_Set task_
Leaving out the pictures, retype the lines from the beginning of the listing through the line containing "import numpy as np".

_Stored data_
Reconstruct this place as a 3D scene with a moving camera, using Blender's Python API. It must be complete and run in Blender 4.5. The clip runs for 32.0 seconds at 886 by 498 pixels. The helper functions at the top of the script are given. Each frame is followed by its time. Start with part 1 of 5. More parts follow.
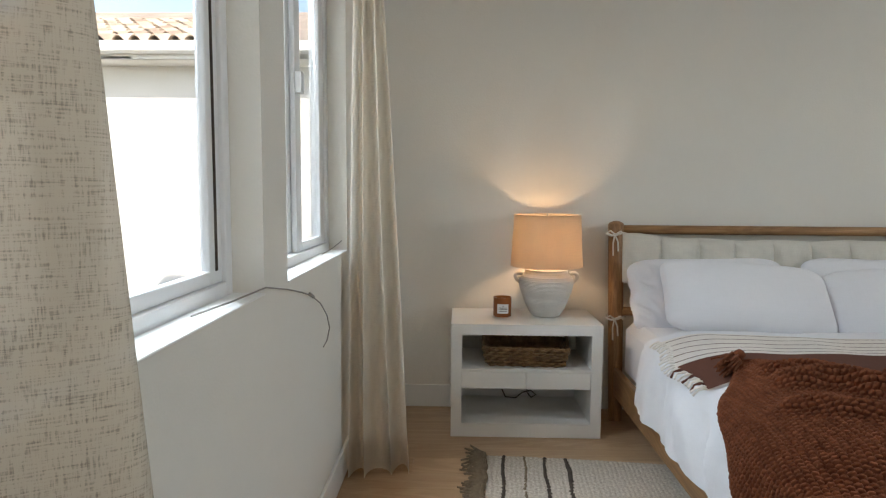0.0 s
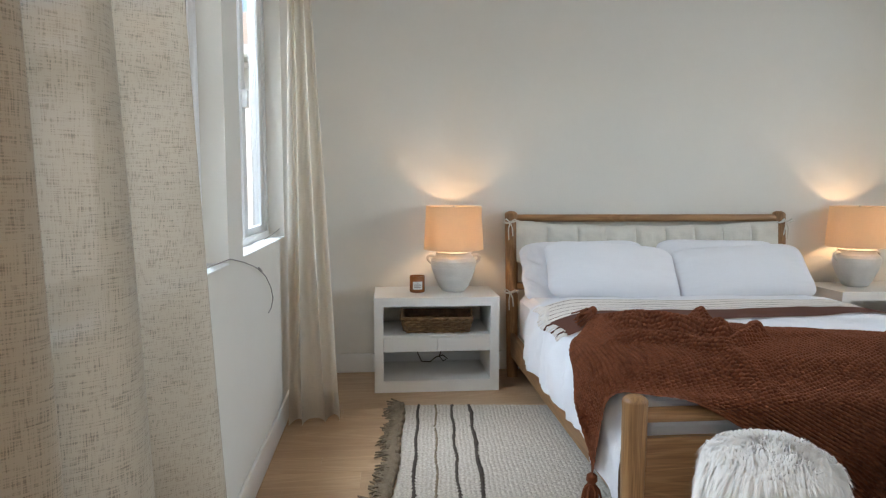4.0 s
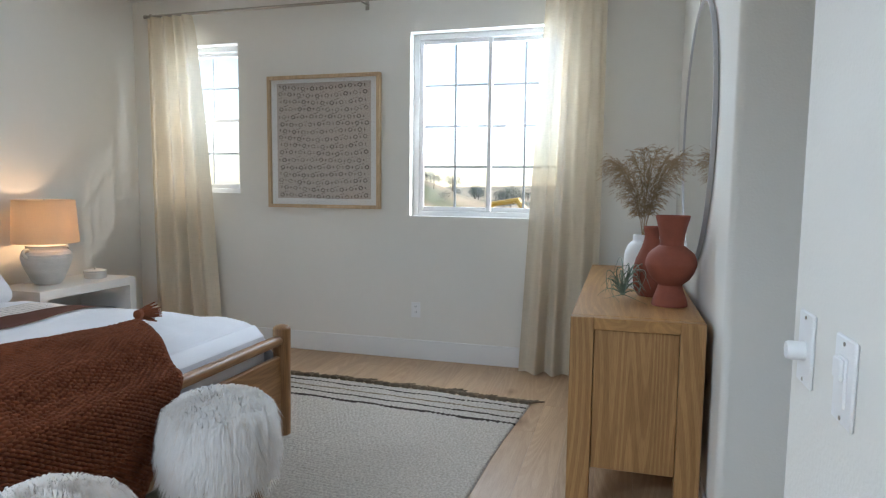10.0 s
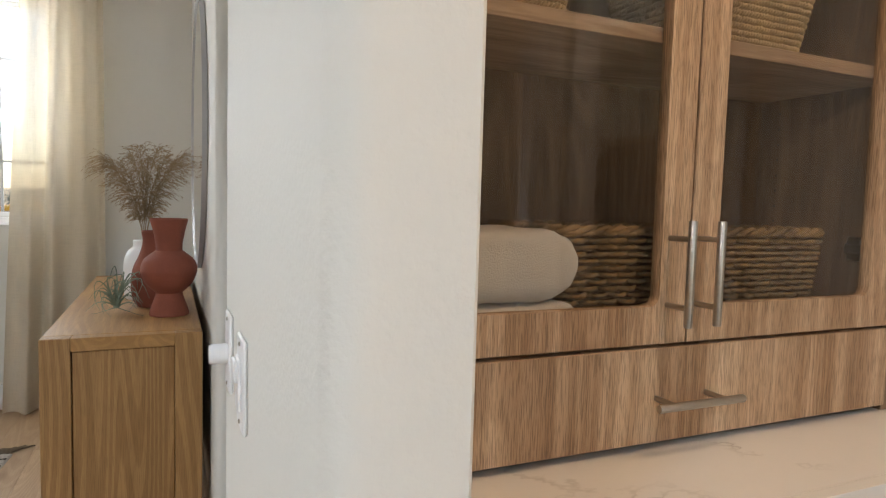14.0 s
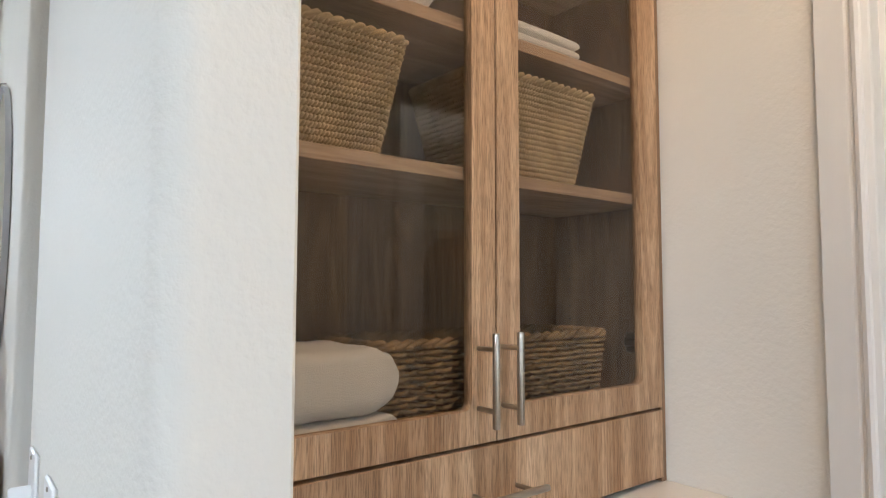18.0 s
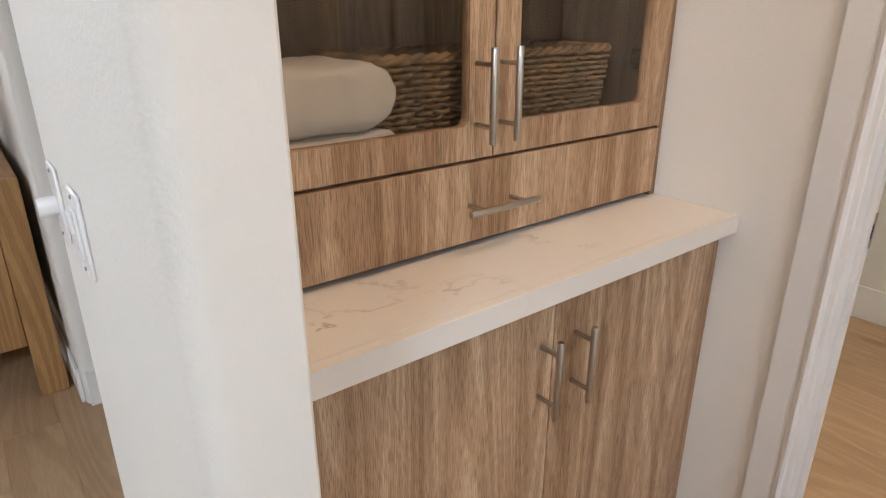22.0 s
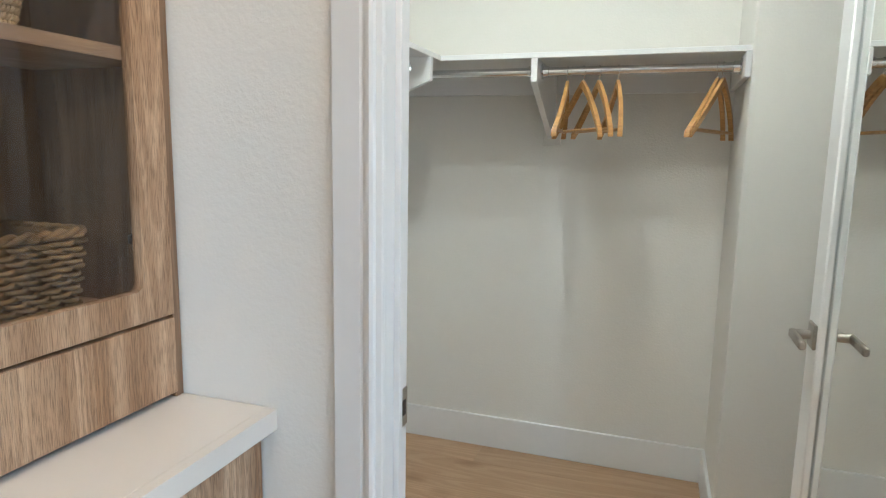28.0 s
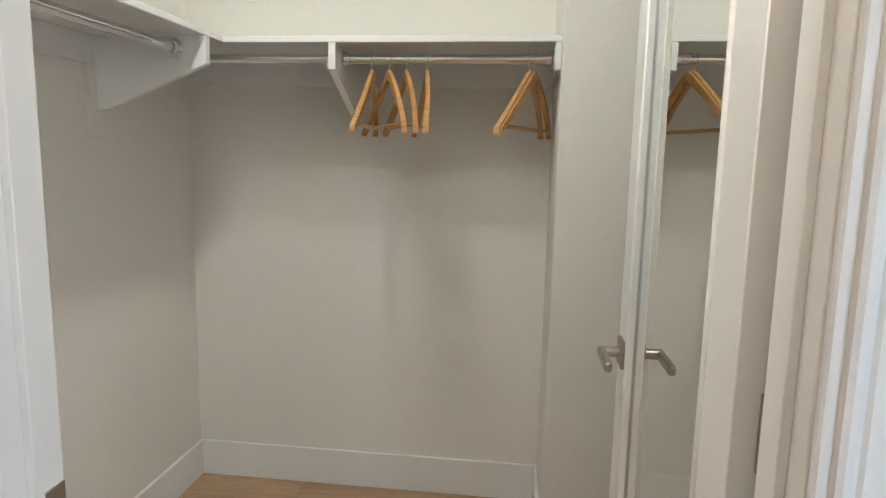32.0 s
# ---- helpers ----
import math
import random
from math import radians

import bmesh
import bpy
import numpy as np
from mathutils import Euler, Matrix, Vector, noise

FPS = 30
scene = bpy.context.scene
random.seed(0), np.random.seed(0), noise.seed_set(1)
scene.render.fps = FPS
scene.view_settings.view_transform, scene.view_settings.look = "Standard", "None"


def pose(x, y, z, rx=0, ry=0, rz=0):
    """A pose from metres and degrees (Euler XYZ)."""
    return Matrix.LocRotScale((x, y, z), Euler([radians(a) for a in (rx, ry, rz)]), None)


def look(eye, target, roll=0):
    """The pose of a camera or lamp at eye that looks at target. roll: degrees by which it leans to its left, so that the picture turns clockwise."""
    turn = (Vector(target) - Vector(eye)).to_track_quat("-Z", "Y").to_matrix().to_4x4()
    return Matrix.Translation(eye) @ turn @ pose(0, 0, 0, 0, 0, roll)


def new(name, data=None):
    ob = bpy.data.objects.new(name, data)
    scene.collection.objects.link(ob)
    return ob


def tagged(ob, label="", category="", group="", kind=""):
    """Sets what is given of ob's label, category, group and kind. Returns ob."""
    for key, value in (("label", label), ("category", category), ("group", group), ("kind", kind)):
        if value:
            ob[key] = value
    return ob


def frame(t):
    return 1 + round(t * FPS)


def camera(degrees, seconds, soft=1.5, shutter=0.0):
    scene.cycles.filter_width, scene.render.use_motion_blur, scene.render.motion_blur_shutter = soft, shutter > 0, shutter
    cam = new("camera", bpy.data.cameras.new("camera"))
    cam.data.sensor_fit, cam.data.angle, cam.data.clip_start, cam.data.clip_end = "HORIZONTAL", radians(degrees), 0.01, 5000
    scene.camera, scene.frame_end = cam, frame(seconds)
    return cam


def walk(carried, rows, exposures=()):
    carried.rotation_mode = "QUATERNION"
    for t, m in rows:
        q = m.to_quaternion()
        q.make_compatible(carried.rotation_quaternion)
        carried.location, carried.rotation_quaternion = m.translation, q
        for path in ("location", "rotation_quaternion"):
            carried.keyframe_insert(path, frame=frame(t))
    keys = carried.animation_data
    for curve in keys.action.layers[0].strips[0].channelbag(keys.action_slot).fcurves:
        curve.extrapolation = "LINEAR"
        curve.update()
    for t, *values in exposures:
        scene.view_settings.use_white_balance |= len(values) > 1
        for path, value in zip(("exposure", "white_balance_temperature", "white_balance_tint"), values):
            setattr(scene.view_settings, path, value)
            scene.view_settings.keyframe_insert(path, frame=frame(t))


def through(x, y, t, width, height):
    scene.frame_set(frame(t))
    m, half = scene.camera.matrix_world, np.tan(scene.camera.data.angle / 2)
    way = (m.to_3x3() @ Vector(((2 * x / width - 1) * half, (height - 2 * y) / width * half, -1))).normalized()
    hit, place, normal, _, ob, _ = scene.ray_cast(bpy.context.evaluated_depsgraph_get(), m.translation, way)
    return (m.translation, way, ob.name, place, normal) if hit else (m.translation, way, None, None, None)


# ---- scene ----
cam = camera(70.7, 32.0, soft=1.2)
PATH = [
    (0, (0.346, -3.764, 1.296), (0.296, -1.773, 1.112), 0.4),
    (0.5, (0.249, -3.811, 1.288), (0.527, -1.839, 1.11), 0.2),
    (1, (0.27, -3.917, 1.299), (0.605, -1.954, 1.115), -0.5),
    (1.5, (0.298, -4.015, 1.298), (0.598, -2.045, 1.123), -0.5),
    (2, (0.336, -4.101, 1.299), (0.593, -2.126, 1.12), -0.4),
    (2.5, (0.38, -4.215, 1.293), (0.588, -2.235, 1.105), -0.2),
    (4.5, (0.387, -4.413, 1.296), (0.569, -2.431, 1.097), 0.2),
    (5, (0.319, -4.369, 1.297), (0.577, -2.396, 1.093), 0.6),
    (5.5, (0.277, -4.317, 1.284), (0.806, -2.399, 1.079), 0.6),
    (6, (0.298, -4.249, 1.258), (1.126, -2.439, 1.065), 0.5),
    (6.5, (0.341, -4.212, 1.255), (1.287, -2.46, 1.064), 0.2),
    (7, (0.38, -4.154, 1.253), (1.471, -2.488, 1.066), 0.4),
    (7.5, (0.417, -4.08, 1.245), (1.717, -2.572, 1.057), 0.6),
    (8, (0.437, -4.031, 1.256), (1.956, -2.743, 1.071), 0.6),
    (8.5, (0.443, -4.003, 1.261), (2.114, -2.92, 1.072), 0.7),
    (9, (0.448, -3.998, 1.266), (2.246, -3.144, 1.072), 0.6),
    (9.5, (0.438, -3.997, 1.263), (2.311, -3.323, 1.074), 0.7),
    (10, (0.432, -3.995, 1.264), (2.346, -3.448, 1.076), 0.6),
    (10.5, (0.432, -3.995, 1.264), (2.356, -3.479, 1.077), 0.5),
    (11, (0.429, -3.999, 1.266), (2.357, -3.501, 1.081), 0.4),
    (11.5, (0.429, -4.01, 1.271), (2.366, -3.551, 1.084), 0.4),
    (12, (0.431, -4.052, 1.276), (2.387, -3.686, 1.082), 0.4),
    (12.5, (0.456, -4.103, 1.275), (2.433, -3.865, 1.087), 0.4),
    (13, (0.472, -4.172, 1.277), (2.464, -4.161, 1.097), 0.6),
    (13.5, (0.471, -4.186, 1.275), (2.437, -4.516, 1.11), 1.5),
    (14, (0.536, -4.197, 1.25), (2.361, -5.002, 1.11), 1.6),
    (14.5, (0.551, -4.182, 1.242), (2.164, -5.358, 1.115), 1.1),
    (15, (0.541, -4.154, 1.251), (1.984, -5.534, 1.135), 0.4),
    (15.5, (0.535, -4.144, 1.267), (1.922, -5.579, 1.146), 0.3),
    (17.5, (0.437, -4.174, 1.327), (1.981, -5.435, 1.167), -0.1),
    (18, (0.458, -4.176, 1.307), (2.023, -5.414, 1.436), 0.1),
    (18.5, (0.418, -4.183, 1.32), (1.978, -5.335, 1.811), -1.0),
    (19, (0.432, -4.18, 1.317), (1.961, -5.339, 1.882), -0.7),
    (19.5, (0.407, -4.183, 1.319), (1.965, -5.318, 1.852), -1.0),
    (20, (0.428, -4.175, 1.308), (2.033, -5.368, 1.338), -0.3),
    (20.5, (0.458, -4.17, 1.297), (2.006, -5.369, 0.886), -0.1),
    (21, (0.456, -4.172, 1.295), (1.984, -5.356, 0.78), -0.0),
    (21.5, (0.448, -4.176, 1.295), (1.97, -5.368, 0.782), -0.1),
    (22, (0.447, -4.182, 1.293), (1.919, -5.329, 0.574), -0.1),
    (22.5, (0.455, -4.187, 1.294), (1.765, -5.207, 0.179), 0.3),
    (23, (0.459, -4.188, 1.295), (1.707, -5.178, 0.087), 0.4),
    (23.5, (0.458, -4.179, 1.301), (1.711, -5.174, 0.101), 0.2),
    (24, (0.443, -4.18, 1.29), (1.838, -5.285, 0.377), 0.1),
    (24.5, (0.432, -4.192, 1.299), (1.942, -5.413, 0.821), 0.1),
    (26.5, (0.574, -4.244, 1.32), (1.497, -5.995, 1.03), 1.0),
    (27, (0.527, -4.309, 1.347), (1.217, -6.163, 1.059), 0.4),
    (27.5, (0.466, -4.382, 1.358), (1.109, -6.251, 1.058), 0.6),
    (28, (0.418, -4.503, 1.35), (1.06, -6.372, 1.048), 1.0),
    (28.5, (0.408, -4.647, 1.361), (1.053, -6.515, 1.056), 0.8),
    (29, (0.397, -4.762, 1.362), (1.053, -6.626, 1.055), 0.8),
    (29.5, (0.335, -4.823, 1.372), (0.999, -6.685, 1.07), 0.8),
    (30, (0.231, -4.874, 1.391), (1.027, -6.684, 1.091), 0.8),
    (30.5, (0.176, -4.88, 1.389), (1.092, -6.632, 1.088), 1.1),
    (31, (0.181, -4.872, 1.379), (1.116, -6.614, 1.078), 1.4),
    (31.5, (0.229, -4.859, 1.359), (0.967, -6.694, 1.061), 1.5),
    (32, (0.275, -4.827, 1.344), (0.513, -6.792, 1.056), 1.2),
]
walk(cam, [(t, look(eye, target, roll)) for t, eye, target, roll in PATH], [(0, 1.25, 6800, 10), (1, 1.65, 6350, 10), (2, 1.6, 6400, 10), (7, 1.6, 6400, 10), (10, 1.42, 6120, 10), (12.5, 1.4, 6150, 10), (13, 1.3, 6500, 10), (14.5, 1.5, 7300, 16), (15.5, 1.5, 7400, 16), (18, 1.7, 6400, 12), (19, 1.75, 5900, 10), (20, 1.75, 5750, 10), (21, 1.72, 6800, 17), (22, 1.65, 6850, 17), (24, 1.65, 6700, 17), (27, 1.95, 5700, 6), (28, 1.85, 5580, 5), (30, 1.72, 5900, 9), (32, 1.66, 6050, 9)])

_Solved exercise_
Reconstruct this place as a 3D scene with a moving camera, using Blender's Python API. It must be complete and run in Blender 4.5. The clip runs for 32.0 seconds at 886 by 498 pixels. The helper functions at the top of the script are given. Each frame is followed by its time. Start with part 1 of 5. More parts follow.
0.0 s
4.0 s
10.0 s
14.0 s
18.0 s
22.0 s
28.0 s
32.0 s
# ---- helpers ----
import math
import random
from math import radians

import bmesh
import bpy
import numpy as np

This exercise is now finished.